**GIVEN EXERCISE:** Look through the data below and count each line where the word "curve" appears. Reply with the count alone.

**DATASET EXTRACT:**
◇ ◇ ◇ ◇ ◇
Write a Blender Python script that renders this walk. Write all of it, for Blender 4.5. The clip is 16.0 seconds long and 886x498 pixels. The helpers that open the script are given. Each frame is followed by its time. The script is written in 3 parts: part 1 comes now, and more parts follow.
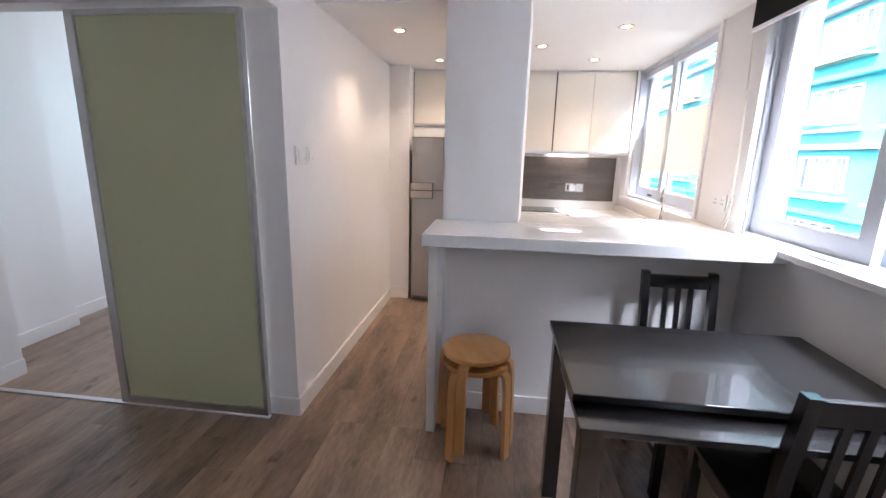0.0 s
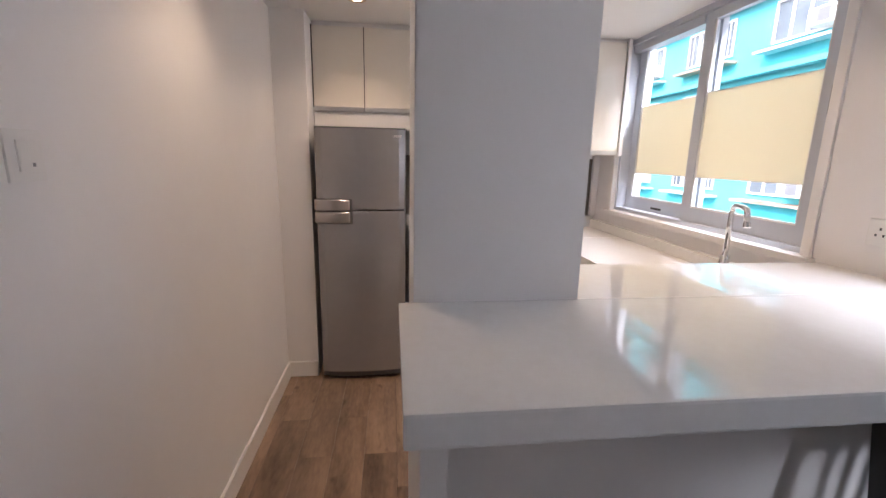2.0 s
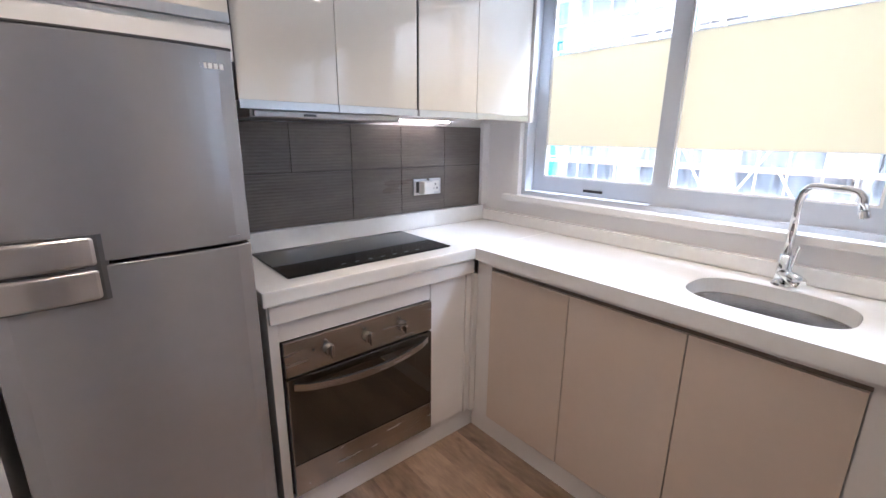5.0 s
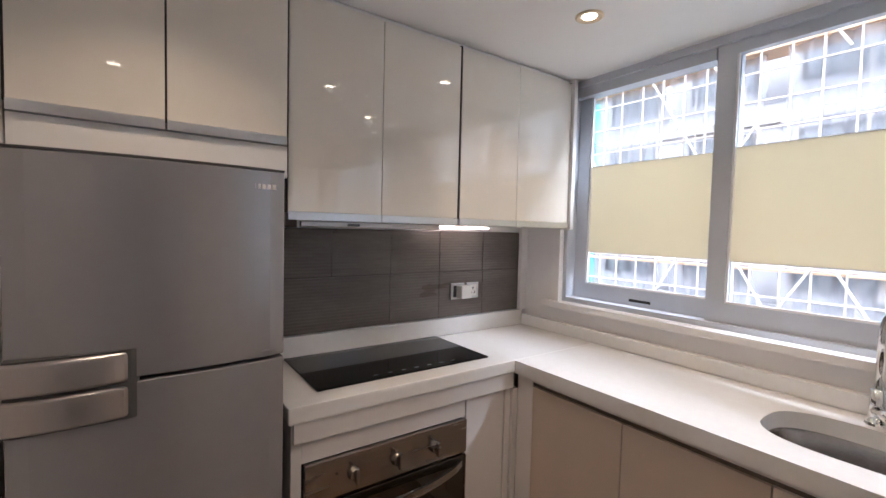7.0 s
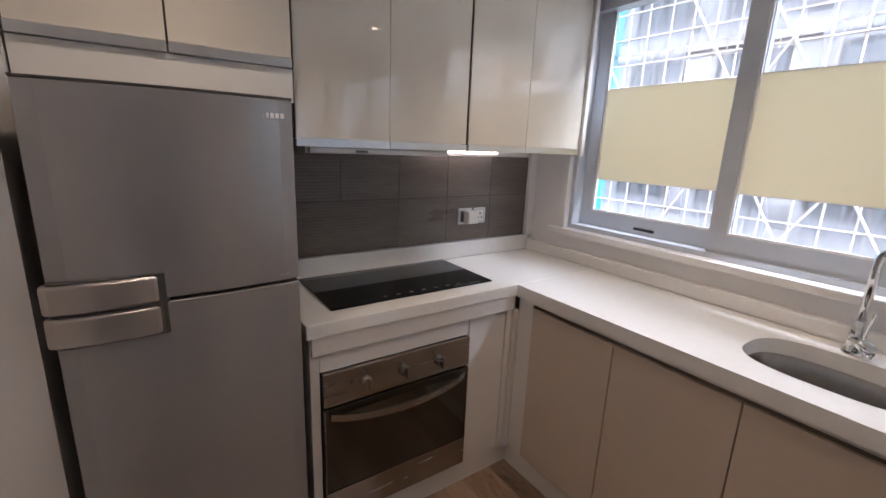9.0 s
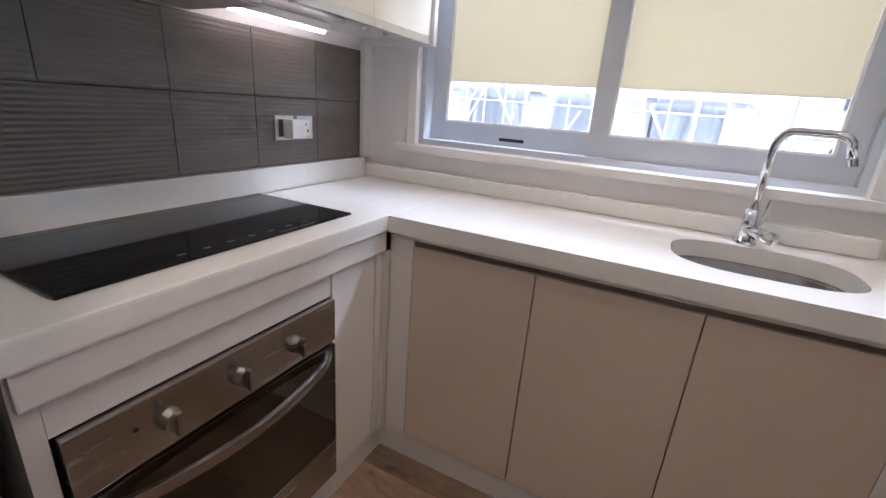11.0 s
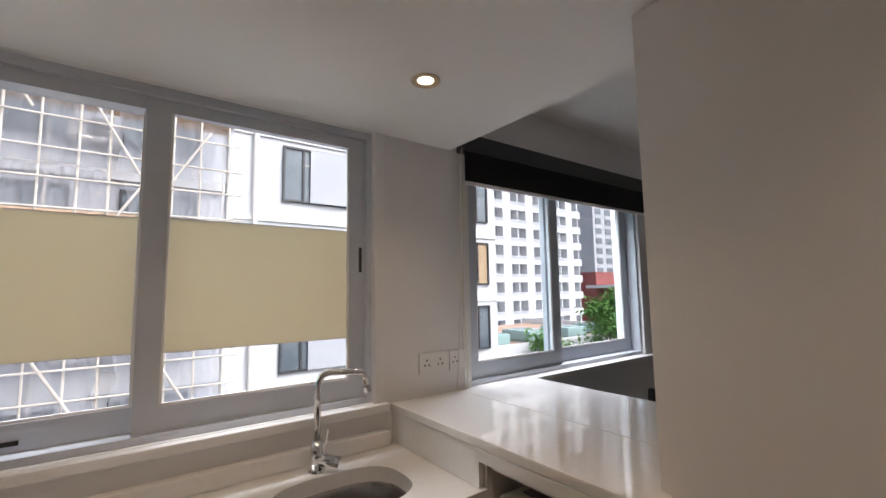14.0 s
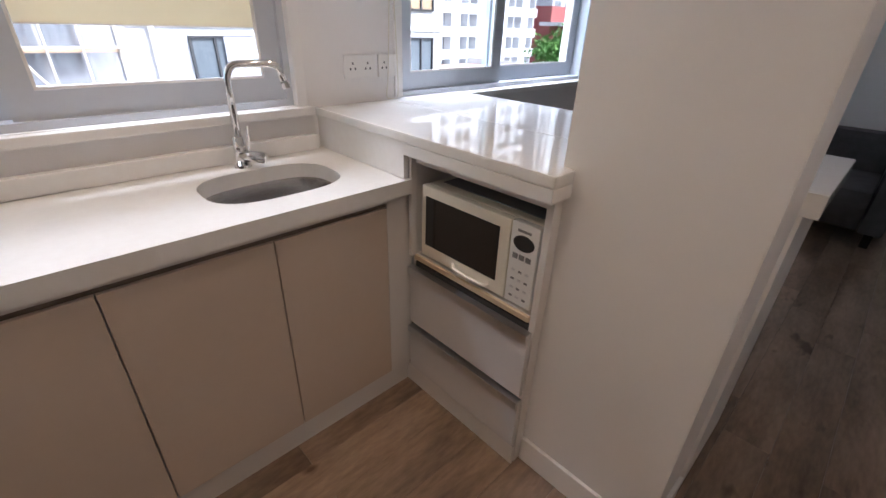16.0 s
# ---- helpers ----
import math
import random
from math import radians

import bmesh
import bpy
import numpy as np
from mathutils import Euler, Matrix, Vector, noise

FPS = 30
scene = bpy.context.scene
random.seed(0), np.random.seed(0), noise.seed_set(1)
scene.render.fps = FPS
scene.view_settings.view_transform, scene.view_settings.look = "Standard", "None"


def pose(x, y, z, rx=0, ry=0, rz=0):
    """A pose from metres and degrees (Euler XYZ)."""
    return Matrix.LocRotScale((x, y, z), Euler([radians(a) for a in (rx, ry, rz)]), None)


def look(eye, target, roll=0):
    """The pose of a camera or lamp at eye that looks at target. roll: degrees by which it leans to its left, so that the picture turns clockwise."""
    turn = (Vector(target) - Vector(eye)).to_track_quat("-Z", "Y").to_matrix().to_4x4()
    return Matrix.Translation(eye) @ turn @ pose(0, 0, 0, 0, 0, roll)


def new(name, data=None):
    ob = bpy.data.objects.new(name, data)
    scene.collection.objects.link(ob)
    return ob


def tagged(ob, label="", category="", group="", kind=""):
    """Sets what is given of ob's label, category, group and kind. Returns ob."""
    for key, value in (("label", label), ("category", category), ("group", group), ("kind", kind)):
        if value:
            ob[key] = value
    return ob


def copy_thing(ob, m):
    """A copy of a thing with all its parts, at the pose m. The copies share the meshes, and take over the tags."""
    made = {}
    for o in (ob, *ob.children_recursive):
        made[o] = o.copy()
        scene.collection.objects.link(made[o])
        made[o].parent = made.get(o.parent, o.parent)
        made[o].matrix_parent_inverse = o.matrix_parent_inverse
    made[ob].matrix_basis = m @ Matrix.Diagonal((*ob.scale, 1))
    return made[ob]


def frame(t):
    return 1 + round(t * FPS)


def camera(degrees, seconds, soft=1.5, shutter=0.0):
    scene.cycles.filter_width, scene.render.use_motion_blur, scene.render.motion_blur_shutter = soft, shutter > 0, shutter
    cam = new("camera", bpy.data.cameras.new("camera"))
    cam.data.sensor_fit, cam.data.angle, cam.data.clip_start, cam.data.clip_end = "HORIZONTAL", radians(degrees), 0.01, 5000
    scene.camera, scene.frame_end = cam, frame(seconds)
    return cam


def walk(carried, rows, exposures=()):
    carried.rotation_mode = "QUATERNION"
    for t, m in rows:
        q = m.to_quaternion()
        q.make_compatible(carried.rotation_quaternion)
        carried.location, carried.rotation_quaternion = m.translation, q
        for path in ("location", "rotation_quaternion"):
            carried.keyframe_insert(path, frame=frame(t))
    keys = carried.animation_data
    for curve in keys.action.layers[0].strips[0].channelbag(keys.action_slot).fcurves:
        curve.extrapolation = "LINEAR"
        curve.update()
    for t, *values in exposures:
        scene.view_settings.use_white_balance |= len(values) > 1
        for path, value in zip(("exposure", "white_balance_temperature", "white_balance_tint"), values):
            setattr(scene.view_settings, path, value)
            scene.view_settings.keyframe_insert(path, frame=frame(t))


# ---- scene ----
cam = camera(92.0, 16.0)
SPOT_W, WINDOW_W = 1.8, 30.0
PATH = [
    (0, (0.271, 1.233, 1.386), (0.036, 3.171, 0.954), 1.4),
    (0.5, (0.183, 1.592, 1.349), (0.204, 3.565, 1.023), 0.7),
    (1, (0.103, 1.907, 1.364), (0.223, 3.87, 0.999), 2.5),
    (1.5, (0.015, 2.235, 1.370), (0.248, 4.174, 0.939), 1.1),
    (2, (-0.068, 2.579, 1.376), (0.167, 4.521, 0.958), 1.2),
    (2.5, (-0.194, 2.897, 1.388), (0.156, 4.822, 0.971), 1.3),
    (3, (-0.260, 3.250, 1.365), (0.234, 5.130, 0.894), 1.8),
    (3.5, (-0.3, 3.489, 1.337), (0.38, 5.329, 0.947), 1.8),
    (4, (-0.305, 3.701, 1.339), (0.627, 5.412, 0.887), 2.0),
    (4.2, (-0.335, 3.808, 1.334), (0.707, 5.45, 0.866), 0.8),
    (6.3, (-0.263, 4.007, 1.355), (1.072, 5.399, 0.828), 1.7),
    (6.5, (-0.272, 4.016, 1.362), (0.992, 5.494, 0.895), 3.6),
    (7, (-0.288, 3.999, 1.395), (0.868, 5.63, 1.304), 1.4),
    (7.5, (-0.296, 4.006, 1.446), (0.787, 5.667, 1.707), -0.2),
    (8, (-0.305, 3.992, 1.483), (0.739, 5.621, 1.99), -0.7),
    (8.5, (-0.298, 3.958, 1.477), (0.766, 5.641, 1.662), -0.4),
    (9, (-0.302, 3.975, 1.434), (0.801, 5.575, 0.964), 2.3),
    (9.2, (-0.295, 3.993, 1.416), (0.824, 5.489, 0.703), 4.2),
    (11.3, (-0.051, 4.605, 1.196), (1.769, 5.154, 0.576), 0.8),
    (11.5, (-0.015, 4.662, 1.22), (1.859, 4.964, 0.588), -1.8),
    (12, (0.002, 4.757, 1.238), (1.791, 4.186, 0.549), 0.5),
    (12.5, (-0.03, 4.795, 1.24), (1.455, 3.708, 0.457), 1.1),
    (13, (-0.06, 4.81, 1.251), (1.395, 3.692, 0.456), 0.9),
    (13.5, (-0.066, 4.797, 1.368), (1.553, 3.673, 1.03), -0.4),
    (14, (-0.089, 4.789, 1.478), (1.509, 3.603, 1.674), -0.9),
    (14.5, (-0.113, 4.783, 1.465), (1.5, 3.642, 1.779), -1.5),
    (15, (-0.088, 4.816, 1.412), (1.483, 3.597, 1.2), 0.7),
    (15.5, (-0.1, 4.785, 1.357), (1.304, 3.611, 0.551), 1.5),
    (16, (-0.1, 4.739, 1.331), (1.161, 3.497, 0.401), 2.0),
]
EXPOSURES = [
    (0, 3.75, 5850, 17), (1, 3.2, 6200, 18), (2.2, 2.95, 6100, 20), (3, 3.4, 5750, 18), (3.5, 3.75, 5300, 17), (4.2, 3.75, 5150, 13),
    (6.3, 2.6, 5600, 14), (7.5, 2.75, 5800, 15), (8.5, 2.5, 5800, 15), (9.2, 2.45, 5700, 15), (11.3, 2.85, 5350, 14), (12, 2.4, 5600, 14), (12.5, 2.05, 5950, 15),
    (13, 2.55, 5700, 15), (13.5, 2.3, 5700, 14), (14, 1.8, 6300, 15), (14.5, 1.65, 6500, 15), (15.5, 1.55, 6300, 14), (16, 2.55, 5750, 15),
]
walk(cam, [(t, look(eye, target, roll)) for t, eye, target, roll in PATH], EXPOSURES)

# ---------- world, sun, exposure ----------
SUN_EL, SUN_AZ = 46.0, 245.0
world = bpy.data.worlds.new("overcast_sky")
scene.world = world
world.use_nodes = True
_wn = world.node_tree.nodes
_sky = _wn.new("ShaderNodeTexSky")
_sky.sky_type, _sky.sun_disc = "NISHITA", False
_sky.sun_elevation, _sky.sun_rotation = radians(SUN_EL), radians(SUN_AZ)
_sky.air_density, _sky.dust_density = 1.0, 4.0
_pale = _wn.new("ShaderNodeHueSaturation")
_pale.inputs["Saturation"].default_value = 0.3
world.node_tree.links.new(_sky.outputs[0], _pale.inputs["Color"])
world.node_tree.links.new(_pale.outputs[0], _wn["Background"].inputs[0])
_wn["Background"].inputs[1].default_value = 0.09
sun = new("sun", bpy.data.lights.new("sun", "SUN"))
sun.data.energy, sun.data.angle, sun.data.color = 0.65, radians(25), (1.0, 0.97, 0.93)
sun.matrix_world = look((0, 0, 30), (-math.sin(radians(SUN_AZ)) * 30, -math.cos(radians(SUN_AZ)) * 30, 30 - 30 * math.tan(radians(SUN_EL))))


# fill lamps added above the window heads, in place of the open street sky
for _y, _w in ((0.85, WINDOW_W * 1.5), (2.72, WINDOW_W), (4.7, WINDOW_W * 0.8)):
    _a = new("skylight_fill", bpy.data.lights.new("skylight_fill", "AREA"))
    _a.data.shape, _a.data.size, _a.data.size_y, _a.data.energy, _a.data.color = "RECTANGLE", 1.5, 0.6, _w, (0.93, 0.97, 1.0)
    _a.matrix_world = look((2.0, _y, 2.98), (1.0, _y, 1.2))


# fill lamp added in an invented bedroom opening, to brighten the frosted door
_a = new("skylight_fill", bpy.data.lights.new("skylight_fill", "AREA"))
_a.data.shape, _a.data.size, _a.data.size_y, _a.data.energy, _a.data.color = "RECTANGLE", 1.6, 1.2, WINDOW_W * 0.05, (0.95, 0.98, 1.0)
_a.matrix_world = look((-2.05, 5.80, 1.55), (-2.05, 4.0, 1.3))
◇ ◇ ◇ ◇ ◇
**WRITTEN ANSWER:** 3